Striking unions could be on their way out - Business day
While SA trade unions have been crying foul over the workers’ right to strike being attacked by the bosses, they may have done a better job at undermining this fundamental constitutional right on their own.
Trade unions were behind SA’s historic realisation of fair labour rights, including protected strikes after years of suppression under apartheid. But they have jeopardised their gains over the years to a point of no return, others could argue.
The worsening levels of violence during industrial action have weakened the powers vested in the bargaining tool that is a strike, and lost unions the high moral ground that garnered them public and stakeholder sympathy in the past.
Although the problem of violent strikes has dogged the mining industry for decades — dozens of people could lose their lives during what are commonly prolonged strikes — the trend has spread to other sectors over the years, with casualties recorded during most prominent strikes.
Images of bloodied faces, burnt properties and recordings of intimidation tactics used during the ongoing eight-week wage strike by the National Union of Metalworkers of SA and the Metal and Electrical Union of SA in the plastics sector, are a case in point. Last week, a man was killed during the strike.
Not only does the violence deflect attention from the actual issues in dispute, it also grants employers an upper hand in an action meant to pressure them into submission. Employers have been turning to the courts to halt disruptive industrial action and have come out with victories that will change the game forever for a lot of workers, including those who join the strikes with noble intentions.
The decision by the Labour Court in Johannesburg last Friday to suspend protests and picketing by striking Dis-Chem employees over violence and intimidation points to a frustrated legal system that has prioritised more than just the protection of the right to strike. It now seeks to ensure there are consequences to the loss of life, injuries to persons and damage to property, by not only making unions pay financially but also by tying their hands during strikes.
The cookie will continue to crumble from this point, with this unprecedented legal opinion bound to come to the aid of many employers who have struggled to negotiate their way out of violent strikes. The introduction of the new strike laws, effected when President Cyril
Ramaphosa signed the amendments to the Labour Relations Act into law two weeks ago, will also put limitations on how strikes are conducted.
Some of the changes include a provision that forces unions to hold secret ballots before deciding to strike and the formulation of an advisory panel that can intervene to stop violent or excessively prolonged industrial action.

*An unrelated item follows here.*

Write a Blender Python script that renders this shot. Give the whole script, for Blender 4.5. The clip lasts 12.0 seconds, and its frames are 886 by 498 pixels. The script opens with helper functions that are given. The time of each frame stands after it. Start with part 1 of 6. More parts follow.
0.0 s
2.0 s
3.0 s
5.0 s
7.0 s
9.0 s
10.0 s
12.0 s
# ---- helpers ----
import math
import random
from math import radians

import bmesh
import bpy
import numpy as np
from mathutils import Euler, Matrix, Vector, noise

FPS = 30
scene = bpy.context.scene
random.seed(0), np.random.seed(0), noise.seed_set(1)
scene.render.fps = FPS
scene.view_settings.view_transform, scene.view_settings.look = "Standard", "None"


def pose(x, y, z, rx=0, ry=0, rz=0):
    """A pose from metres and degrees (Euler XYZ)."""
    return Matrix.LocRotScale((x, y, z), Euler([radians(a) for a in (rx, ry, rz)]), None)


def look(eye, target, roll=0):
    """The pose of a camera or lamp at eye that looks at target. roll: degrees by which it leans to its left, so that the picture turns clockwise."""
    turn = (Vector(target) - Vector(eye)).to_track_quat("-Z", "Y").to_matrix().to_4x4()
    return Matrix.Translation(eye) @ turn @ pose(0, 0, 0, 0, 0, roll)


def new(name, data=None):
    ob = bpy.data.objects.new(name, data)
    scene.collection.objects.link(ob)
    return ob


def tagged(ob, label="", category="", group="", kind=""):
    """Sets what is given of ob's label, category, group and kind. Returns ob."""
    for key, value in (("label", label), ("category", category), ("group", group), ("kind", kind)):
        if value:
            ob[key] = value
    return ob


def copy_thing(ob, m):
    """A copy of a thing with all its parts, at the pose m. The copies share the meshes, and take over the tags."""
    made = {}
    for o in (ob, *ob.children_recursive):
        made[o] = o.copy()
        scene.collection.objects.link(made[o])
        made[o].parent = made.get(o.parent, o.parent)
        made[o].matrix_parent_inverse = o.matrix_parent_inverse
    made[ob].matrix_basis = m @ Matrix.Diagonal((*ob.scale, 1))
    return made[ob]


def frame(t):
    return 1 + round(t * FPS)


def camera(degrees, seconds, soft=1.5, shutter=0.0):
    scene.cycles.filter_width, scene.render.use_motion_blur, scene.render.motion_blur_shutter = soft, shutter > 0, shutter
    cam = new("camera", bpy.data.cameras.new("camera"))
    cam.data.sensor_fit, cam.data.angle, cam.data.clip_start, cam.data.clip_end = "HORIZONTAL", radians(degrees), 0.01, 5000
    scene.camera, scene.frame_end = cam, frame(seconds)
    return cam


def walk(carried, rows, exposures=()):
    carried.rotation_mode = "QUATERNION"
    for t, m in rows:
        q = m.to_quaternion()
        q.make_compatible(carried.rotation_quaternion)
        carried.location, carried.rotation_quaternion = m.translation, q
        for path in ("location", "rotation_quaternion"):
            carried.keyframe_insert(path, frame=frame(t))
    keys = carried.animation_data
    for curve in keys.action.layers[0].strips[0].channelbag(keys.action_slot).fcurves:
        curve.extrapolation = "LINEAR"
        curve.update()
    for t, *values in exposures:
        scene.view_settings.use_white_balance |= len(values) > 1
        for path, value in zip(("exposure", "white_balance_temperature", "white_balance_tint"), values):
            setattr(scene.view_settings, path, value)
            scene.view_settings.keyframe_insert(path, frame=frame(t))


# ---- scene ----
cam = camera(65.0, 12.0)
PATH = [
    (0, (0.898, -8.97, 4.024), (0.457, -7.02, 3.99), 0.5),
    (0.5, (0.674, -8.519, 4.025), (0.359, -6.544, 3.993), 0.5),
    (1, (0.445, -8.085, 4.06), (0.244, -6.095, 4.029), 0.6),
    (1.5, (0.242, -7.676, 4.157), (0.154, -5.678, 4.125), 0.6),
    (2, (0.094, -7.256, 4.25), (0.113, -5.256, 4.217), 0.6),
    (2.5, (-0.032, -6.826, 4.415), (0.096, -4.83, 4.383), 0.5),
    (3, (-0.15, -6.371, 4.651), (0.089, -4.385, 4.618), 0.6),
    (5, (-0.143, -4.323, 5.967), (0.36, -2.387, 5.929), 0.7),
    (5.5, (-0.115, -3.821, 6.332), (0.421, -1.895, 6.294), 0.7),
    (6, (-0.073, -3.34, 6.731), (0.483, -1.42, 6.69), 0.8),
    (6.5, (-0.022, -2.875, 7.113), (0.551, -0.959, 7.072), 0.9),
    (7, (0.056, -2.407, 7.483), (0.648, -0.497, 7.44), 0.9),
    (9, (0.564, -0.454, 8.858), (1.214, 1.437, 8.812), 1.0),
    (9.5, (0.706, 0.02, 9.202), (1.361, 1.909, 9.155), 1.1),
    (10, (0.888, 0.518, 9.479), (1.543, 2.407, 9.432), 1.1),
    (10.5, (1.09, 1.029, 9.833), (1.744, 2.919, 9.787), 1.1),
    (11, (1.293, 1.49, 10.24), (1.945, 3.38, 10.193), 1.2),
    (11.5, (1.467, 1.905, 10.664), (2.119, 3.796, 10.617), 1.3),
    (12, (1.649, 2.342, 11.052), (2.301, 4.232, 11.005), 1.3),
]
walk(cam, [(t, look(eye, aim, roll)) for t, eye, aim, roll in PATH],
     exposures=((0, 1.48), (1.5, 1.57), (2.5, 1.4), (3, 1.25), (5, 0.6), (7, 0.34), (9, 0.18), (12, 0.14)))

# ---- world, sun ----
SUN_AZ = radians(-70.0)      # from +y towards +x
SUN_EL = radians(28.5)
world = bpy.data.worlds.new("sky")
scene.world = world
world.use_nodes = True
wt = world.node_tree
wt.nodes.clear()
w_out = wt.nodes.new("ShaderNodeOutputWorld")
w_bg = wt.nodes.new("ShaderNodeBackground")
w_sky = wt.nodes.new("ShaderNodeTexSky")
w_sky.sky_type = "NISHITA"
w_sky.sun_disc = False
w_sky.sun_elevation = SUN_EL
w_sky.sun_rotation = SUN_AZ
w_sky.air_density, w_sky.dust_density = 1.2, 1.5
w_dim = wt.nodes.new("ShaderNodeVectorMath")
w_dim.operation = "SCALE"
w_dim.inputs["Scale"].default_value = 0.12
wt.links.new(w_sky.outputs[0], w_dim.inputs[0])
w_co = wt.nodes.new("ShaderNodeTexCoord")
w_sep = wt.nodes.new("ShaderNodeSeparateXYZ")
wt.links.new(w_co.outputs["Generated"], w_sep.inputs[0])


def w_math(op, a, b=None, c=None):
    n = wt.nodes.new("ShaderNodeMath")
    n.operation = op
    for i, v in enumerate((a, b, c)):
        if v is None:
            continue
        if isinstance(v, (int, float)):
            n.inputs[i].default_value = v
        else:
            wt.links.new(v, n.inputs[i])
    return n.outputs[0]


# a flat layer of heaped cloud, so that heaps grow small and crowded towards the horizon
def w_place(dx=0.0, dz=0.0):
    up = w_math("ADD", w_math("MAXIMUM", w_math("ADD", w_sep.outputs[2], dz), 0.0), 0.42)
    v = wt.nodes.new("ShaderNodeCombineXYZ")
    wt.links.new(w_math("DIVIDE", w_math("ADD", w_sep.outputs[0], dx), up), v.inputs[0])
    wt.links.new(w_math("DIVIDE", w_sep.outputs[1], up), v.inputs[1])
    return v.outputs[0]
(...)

Both the labour court decision that barred the protests and the new strike laws have been a long time coming though. Trade unions have acted with impunity during strikes for years, failing to provide the kind of leadership that would ensure protests don’t degenerate and acting dumb by claiming their striking members could have been infiltrated by undesirable elements.
While they are quick to say workers who inflict despicable violence upon others may not necessarily be their members, rarely is there voluntary condemnation of such acts. It is the continued loud silence by trade unions involved in strikes that get overwhelmed by criminal intent that has encouraged the brazenness with which attacks on nonstriking workers and destruction of property is now carried out.
It sometimes appears as though after acquiring a strike certificate from the Commission for Conciliation, Arbitration and Mediation, union leaders become intoxicated by the power it gives them, and watch from the sidelines in silence as the train derails.
Yet the popular sentiment is that the bosses and, more recently, the government are behind the attacks on the strike protections.
Even if trade union leaders do not shift from this paradigm, the reality is that the right to strike is on a slippery slope and workers, who may need to exercise it legitimately in future, will find new obstacles — not because of government legislation but due to their own failure to protect its sanctity.